- Born: 1880 Lagos
- Died: 1953 (aged 72–73) Ibadan
- Occupation: Businessman
- Children: Numerous incl. Abdul Ganiyu Agbaje
- Parent(s): Mr Durowoju and Mrs Sinatu

= Salami Agbaje =

Nigerian businessperson

Chief Salami Agbaje (1880–1953) was one of Nigeria's leading businessmen during the nation's colonial era. He was a successful indigenous entrepreneur who found a way to adapt and transform his ambitions into reality within an emerging and foreign Western milieu. He was also Ibadan's richest citizen during his time and used his wealth to open doors to new ventures never before established in the city.

==Early life==
Agbaje was born in Lagos to the family of Mr Durowoju, an Islamic teacher originally from Iseyin and Mrs Sinatu. He had four other siblings, two boys and two girls. Growing up in an Islamic family, knowledge of the Koran was a step all the children took and at an early age, he learned the Koran along with his brothers and sisters. He later apprenticed under a tailor and learned the art of tailoring. However, he did not last in Lagos, towards the end of the nineteenth century he left for Ibadan to find better opportunities.

==Ibadan==
Though Ibadan was a new environment for Agbaje, Mrs Sinatu, his mother was a native of the city and she lived there before marrying Mr Durowoju.
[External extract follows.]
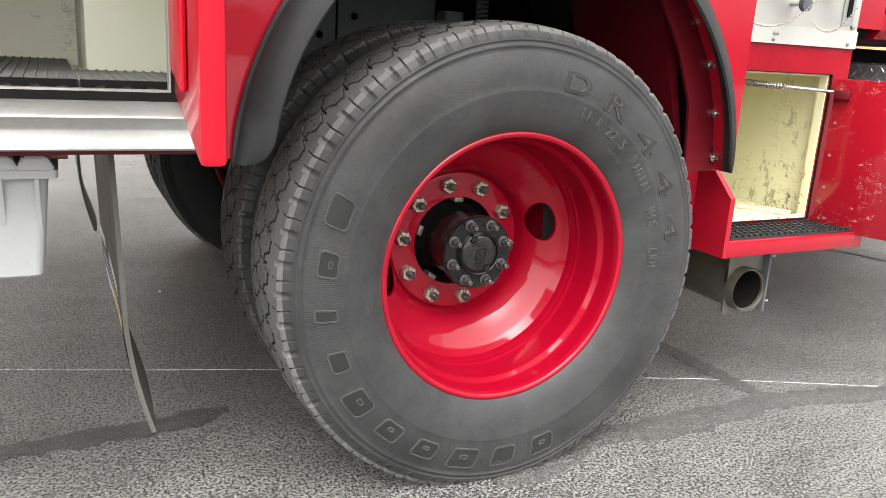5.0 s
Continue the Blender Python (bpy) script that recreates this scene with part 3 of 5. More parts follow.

In Ibadan, he left the artisan work of a tailor and focused on logging.

===Business career===
His first commercial success occurred when he was a timber contractor. The economy of the colonial era was maintained through the combination of importation of manufactured goods for local consumption and the export of agricultural commodities and raw materials. The major merchants involved where mostly expatriates as little credit was extended to indigenous Africans. Railways soon emerged as an important system for the transportation of raw materials from one Nigerian location to another or for export. Agbaje cashed in on the new economy by supplying most of the timber needed for the construction of the Lagos-Ibadan railway in 1871. The timber business soon became his launching pad for greener investment opportunities. He collated the profit from timber contracting and set out to meet with farmers and to seek avenues for produce buying in the Yoruba hinterland. He became a merchant who succeeded in linking and buying goods from the local farmers and selling them to expatriate firms for export. He was also notable for using advertising as a business strategy. His name and business could be seen splashed inside the pages of the Yoruba News in the 1920s. From the produce buying venture, he diversified into transportation and import and export. He imported Cotton, gin and rum, building materials, hats, umbrellas and sewing machines. He was not only a success as an importer but was actually one of the few indigenous importers of his time. He had also risen to the top in Ibadan's social and political circles and pioneered new industries in the city. In Akinpelu Obisesan's diary, Obisesan lamented his laid back lifestyle as one of insolence when he was in company of two Ibadan chiefs, Adebisi Giwa and Salami Agbaje.
Nobody in this town will revere anyone of no means, he would be counted as no man- the great presents made to us forced me to recognize that Messrs Agbaje and Adebisi Giwa are being held in high esteem.

Other pioneering ventures or activities he was involved with in Ibadan includes the first private motor garage in the city and the first truly indigenous owned diversified company, hiring both foreigners and indigenous individuals. He also was the first to establish cinemas.

===Conflict with Ibadan chiefs===
As a wealthy Ibadan businessman, he rose rapidly within the ranks of Ibadan chiefs, becoming the Balogun of Ibadan before his death in 1953. However, many prominent chiefs in the city wanted Agbaje to use his wealth for societal benefit, in recognition of his position among the hierarchy of leaders of Ibadan. A culture of largesse among prominent Ibadan chiefs had become part of the Ibadan society. Wealthy and high ranking chiefs were used to dashing money to Ibadan citizens and holding relatively open feasts for merrymaking and enjoyment. However, Agbaje who made money in a colonial economic system was less interested in the largesse tradition of Ibadan and tried his best to avoid it. This earned him the irritation of Ibadan masses. In 1949, Mogajis (or clan heads) in Ibadan brought charges against Agbaje to forestall him from becoming the Oba of Ibadan, a position which had little to do with blood lineage but rather relied on a person's position within the company of warrior and civil chiefs. An underlying reason was his contempt for the largesse tradition and his unpopularity with Ibadan masses. However, a commission assembled to look over the case, cleared Agbaje of all charges.

At the time of his death, he had ten wives and numerous children. He was known to have spent a great deal in giving his children the best education money can buy.